After this wine, we could just go home, good as it was, but Dimitri opened a bottle of one of their red single varietal wines: Brombonero Refošk 2015, produced with local Refosco grape. Same vinification as the Malvasia and with a production of 4,000 bottles in this vintage. I never was a believer of the Refosco/Teran grape. Now I turned into a true believer. Thank you so much, Dimitri and Giorgio!

Finally, Dimitri opened a bottle of their sparkling wine PjenuŠavo Vino, elaborated with Malvasia Istriana, Chardonnay and Plavina. This wine is produced under the classical method of fermentation in the bottle and it ages for 24 months on the lees.

Oh, and we also tasted the homemade oil they produce. Amazing.

Giorgio talked about how important, how paramount is for him to make wine in a natural way, with no use of systemic products, no chemicals, no machinery, no manipulation of wine. He is proud to say he can walk through his vineyards with his grandchildren and the kids can pick up some grapes and eat them right away, no need of cleansing them with water, as they are pure clean fruit. He also believes in doing the works in the cellar and in the vineyard when they have to be done, not when they fit us better. He mentioned how many times he had slept in the cellar because some duties had to be done during the night. Now it is Dimitri’s time to do these duties and sleep in a mattress in the cellar.

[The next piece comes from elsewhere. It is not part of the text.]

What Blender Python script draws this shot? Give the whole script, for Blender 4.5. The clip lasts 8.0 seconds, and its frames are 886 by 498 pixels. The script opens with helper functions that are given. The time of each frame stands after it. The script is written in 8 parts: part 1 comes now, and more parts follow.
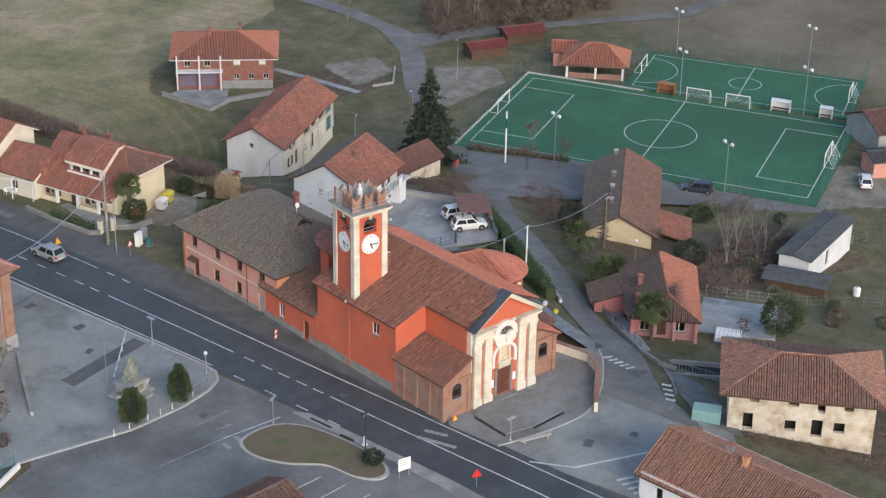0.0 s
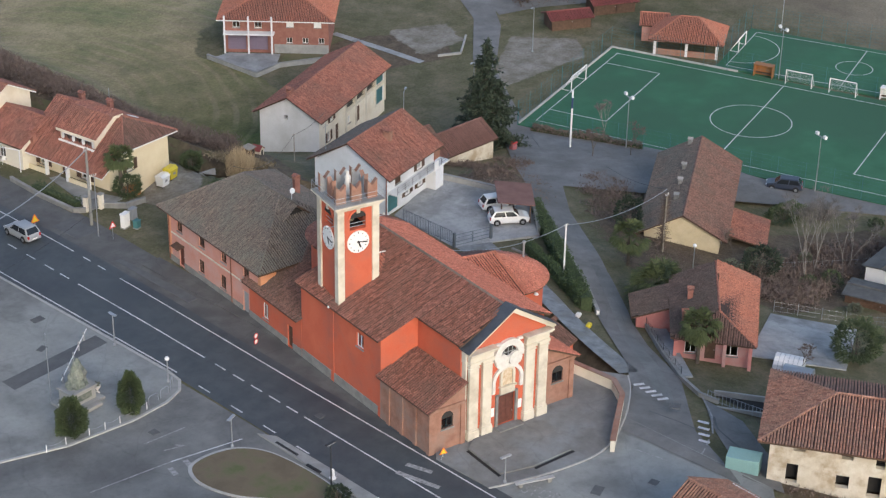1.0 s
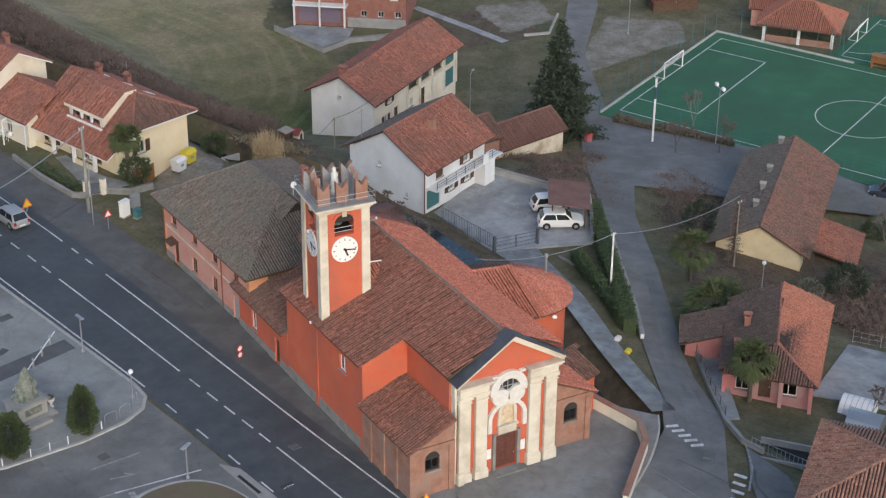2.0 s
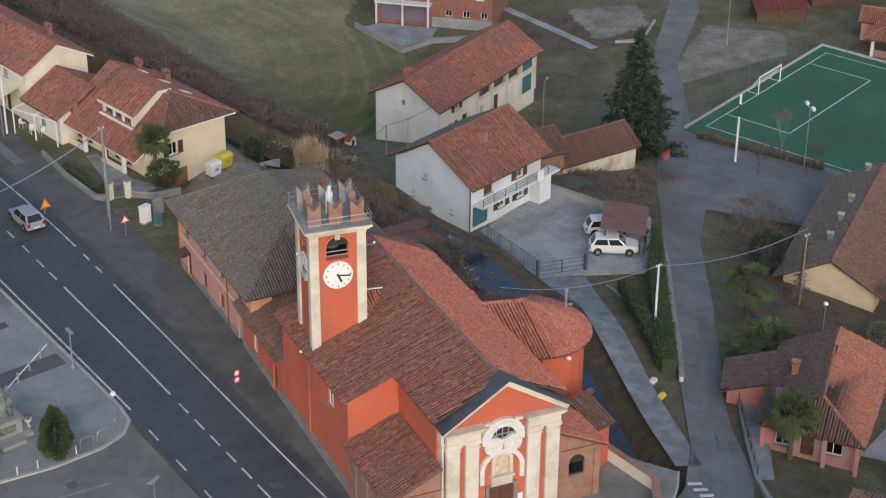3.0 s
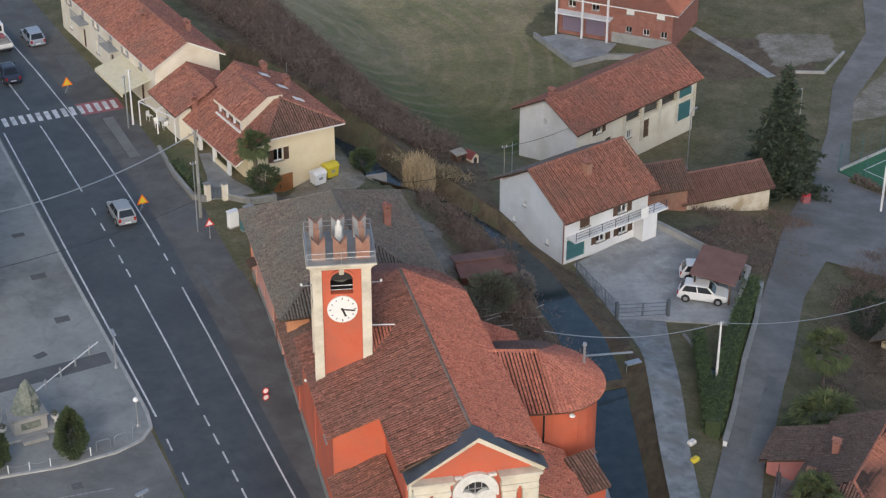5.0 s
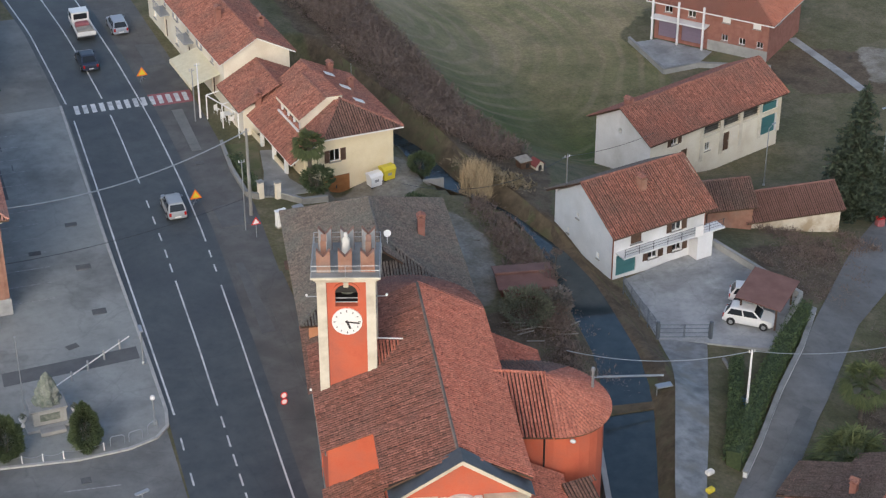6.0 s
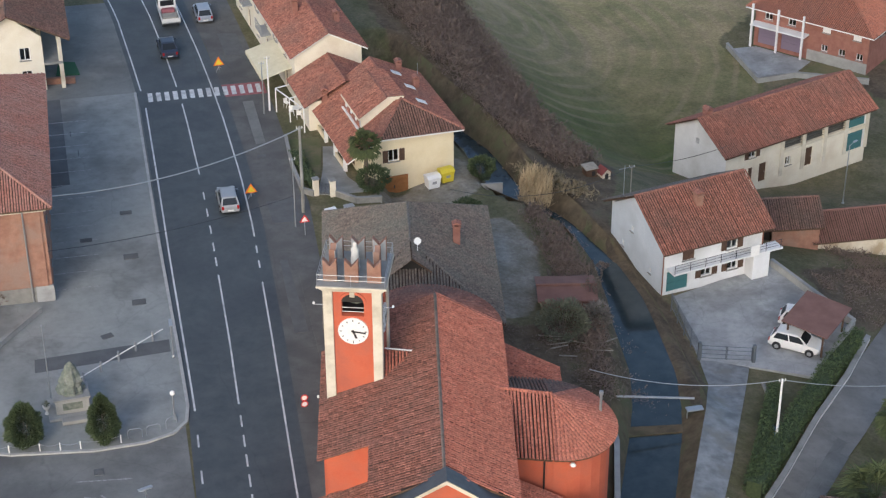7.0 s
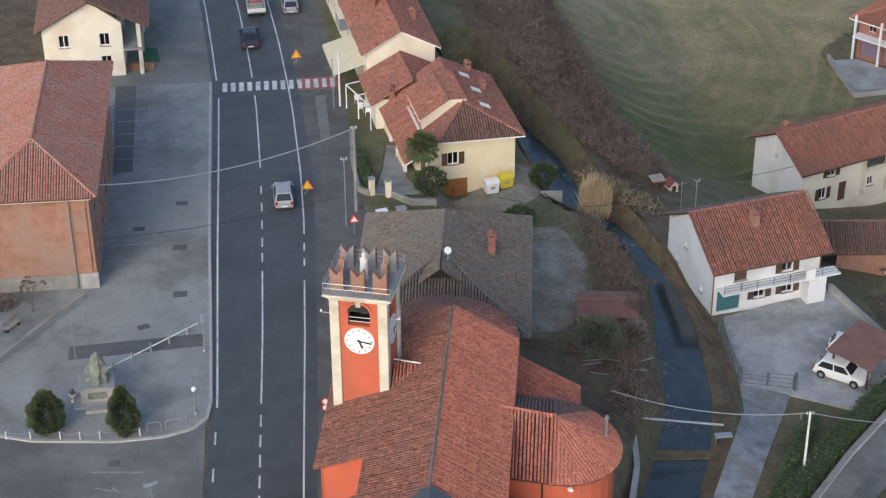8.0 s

The conversation and the cellar tour continued, the sky cleared and it stopped snowing. Unluckily we had to go back for our appointment for the Malvasia wine tasting in Friuli, but we made sure we would be back with more time to enjoy together. And with more wine too, both theirs and Spanish ones.

Life at its best. Thank you Dimitri, thank you Giorgio. We will meet again sometime soon in the future.